An analysis of the English test results of nearly 1,000 children suggests that the marking system is plagued by inaccurate grading.
One in seven pupils at a group of 17 Essex primaries had their national curriculum writing levels changed on appeal in 2004 and 2005, research by a headteacher reveals.
Stephen Chynoweth, head of Tyrrell's primary in Chelmsford, now wants wholesale changes to the marking of English tests and regional marking centres to be set up. He said poor marking not only damaged schools, but also pupils.
"If a child gets a result lower than expected, their confidence, self-esteem and how they think they will do in secondary school will all go down," he said.
Many heads have complained about the standard of marking, but Mr Chynoweth is among the first to collect evidence from a sizeable group of schools.
He spent 18 months collecting the statistics after his school's results in the writing test fell from 80 per cent at level 4 in 2003 to 52 per cent in 2004, even though teacher assessment suggested they would be in line with the previous year.
The school sent all 59 papers to be re-marked. From these, 25 pupils had their writing level changed. A further 30 received a change of mark, but no change of level. These changes pushed the proportion achieving level 4 up to 78 per cent. Clerical errors by the marker also accounted for some incorrect levels.
Mr Chynoweth then collected data from 16 other primary schools and found that the writing levels of 185 out of 848 Year 6 pupils were increased on appeal.
Barnes Farm school, Chelmsford, challenged the 2004 results of its 76 pupils and 20 children (26 per cent) had their writing levels upgraded.
Tim Barrett, the head, said: "The quality of marking is just not good enough."
The heads' concerns have been backed by advisers at Essex council who wrote to Mr Chynoweth agreeing that the marking in 20045 had been plagued by a "wealth of clerical errors".
Mr Chynoweth, whose school has been described by inspectors as outstanding, has discussed his findings with the National Assessment Agency.

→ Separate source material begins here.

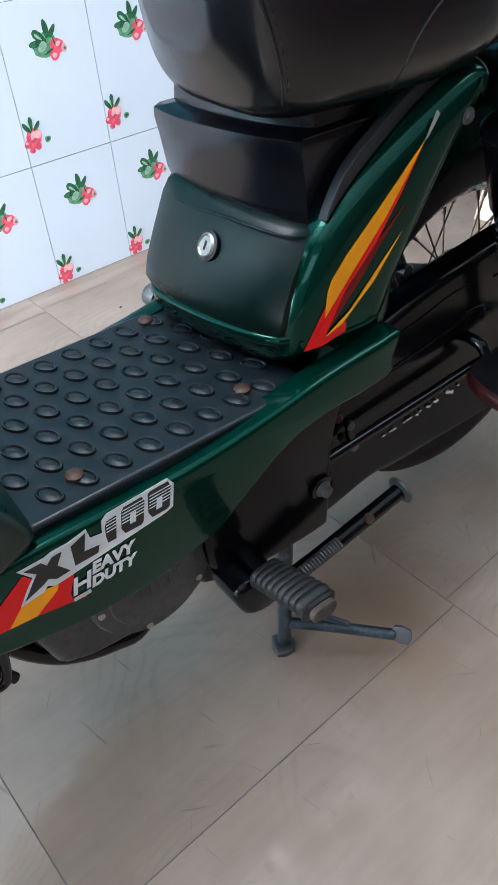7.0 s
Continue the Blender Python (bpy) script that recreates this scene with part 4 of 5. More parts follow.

He was told that one in 70 markers nationally was "ineffective" but believes the figure must be far higher.
A spokesman for the Qualifications and Curriculum Authority highlighted national figures for 2005 suggesting that far fewer than one in seven pupils had levels changed on appeal.
He said that in Essex as a whole some 50 out of 6,000 pupils had their overall English level changed on appeal, but he was unable to provide figures related only to the writing paper.
Mr Chynoweth would like to hear from other schools that have had bad marking experiences.